> [Directive]
Set the listing down again exactly, please, apart from its pictures.

> [Given data]
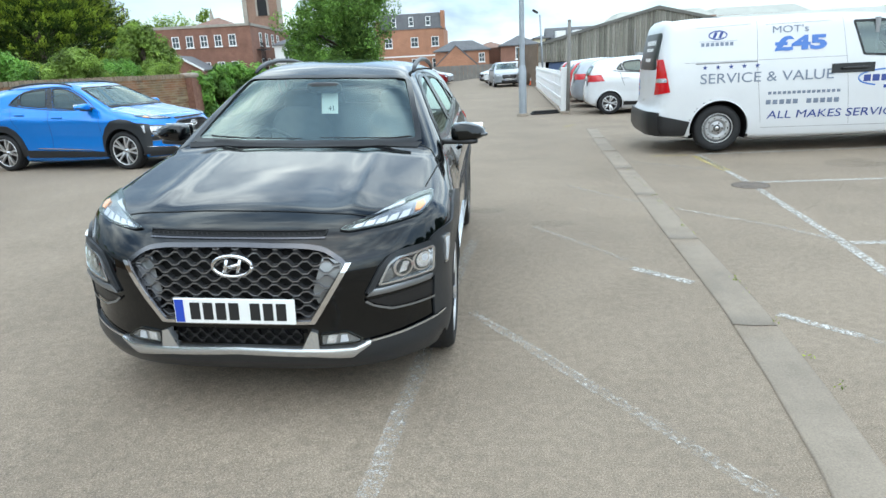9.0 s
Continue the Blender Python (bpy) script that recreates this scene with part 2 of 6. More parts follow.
def glass(name, tint, gloss=1.0, base=0.075, power=5.0):
    """A thin pane: clear straight through, with a mirror gloss that grows towards grazing."""
    m = bpy.data.materials.new(name)
    m.use_nodes = True
    nodes, links = m.node_tree.nodes, m.node_tree.links
    nodes.clear()
    out, mixer = nodes.new("ShaderNodeOutputMaterial"), nodes.new("ShaderNodeMixShader")
    clear, shiny, face = nodes.new("ShaderNodeBsdfTransparent"), nodes.new("ShaderNodeBsdfGlossy"), nodes.new("ShaderNodeLayerWeight")
    clear.inputs["Color"].default_value, shiny.inputs["Roughness"].default_value = (*tint, 1), 0.01
    shiny.inputs["Color"].default_value = (gloss * 0.86, gloss, gloss * 0.94, 1)
    face.inputs["Blend"].default_value = 0.5
    bend, lift = nodes.new("ShaderNodeMath"), nodes.new("ShaderNodeMapRange")
    bend.operation = "POWER"
    bend.inputs[1].default_value = power
    links.new(face.outputs["Facing"], bend.inputs[0])
    lift.inputs["To Min"].default_value = base
    links.new(bend.outputs[0], lift.inputs["Value"])
    links.new(lift.outputs["Result"], mixer.inputs[0])
    links.new(clear.outputs[0], mixer.inputs[1])
    links.new(shiny.outputs[0], mixer.inputs[2])
    links.new(mixer.outputs[0], out.inputs[0])
    return m


def paint(name, rgb, metal=0.0, rough=0.25, spec=0.2, ior=1.45):
    m = mat(name, rgb, rough, metal, vary=0.03, scale=3, coat=1.0, spec=spec)
    m.node_tree.nodes["Principled BSDF"].inputs["Coat IOR"].default_value = ior
    return m


def brick_mix(name, tones, rough=0.9, islands=True):
    """Bricks or blocks of several tones, one for each piece, with grain."""
    m = mat(name, (0.5, 0.5, 0.5), rough, vary=0.12, scale=9, grain=0.25, grain_scale=110, bump=0.002, bump_scale=120, spec=0.3)
    nodes, links = m.node_tree.nodes, m.node_tree.links
    b = nodes["Principled BSDF"]
    rnd = nodes.new("ShaderNodeNewGeometry").outputs["Random Per Island"] if islands else nodes.new("ShaderNodeObjectInfo").outputs["Random"]
    ramp = nodes.new("ShaderNodeValToRGB")
    while len(ramp.color_ramp.elements) < len(tones):
        ramp.color_ramp.elements.new(0.5)
    for k, (e, t) in enumerate(zip(ramp.color_ramp.elements, tones)):
        e.position, e.color = k / max(1, len(tones) - 1), (*t, 1)
    links.new(rnd, ramp.inputs[0])
    old = b.inputs["Base Color"].links[0].from_socket
    mul = nodes.new("ShaderNodeMix")
    mul.data_type, mul.blend_type = "RGBA", "MULTIPLY"
    mul.inputs[0].default_value = 1.0
    gain = nodes.new("ShaderNodeMix")
    gain.data_type, gain.blend_type = "RGBA", "ADD"
    gain.inputs[0].default_value = 1.0
    links.new(old, gain.inputs[6])
    links.new(old, gain.inputs[7])
    links.new(gain.outputs[2], mul.inputs[6])
    links.new(ramp.outputs[0], mul.inputs[7])
    links.new(mul.outputs[2], b.inputs["Base Color"])
    return m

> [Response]
9.0 s
Continue the Blender Python (bpy) script that recreates this scene with part 2 of 6. More parts follow.
def glass(name, tint, gloss=1.0, base=0.075, power=5.0):
    """A thin pane: clear straight through, with a mirror gloss that grows towards grazing."""
    m = bpy.data.materials.new(name)
    m.use_nodes = True
    nodes, links = m.node_tree.nodes, m.node_tree.links
    nodes.clear()
    out, mixer = nodes.new("ShaderNodeOutputMaterial"), nodes.new("ShaderNodeMixShader")
    clear, shiny, face = nodes.new("ShaderNodeBsdfTransparent"), nodes.new("ShaderNodeBsdfGlossy"), nodes.new("ShaderNodeLayerWeight")
    clear.inputs["Color"].default_value, shiny.inputs["Roughness"].default_value = (*tint, 1), 0.01
    shiny.inputs["Color"].default_value = (gloss * 0.86, gloss, gloss * 0.94, 1)
    face.inputs["Blend"].default_value = 0.5
    bend, lift = nodes.new("ShaderNodeMath"), nodes.new("ShaderNodeMapRange")
    bend.operation = "POWER"
    bend.inputs[1].default_value = power
    links.new(face.outputs["Facing"], bend.inputs[0])
    lift.inputs["To Min"].default_value = base
    links.new(bend.outputs[0], lift.inputs["Value"])
    links.new(lift.outputs["Result"], mixer.inputs[0])
    links.new(clear.outputs[0], mixer.inputs[1])
    links.new(shiny.outputs[0], mixer.inputs[2])
    links.new(mixer.outputs[0], out.inputs[0])
    return m


def paint(name, rgb, metal=0.0, rough=0.25, spec=0.2, ior=1.45):
    m = mat(name, rgb, rough, metal, vary=0.03, scale=3, coat=1.0, spec=spec)
    m.node_tree.nodes["Principled BSDF"].inputs["Coat IOR"].default_value = ior
    return m


def brick_mix(name, tones, rough=0.9, islands=True):
    """Bricks or blocks of several tones, one for each piece, with grain."""
    m = mat(name, (0.5, 0.5, 0.5), rough, vary=0.12, scale=9, grain=0.25, grain_scale=110, bump=0.002, bump_scale=120, spec=0.3)
    nodes, links = m.node_tree.nodes, m.node_tree.links
    b = nodes["Principled BSDF"]
    rnd = nodes.new("ShaderNodeNewGeometry").outputs["Random Per Island"] if islands else nodes.new("ShaderNodeObjectInfo").outputs["Random"]
    ramp = nodes.new("ShaderNodeValToRGB")
    while len(ramp.color_ramp.elements) < len(tones):
        ramp.color_ramp.elements.new(0.5)
    for k, (e, t) in enumerate(zip(ramp.color_ramp.elements, tones)):
        e.position, e.color = k / max(1, len(tones) - 1), (*t, 1)
    links.new(rnd, ramp.inputs[0])
    old = b.inputs["Base Color"].links[0].from_socket
    mul = nodes.new("ShaderNodeMix")
    mul.data_type, mul.blend_type = "RGBA", "MULTIPLY"
    mul.inputs[0].default_value = 1.0
    gain = nodes.new("ShaderNodeMix")
    gain.data_type, gain.blend_type = "RGBA", "ADD"
    gain.inputs[0].default_value = 1.0
    links.new(old, gain.inputs[6])
    links.new(old, gain.inputs[7])
    links.new(gain.outputs[2], mul.inputs[6])
    links.new(ramp.outputs[0], mul.inputs[7])
    links.new(mul.outputs[2], b.inputs["Base Color"])
    return m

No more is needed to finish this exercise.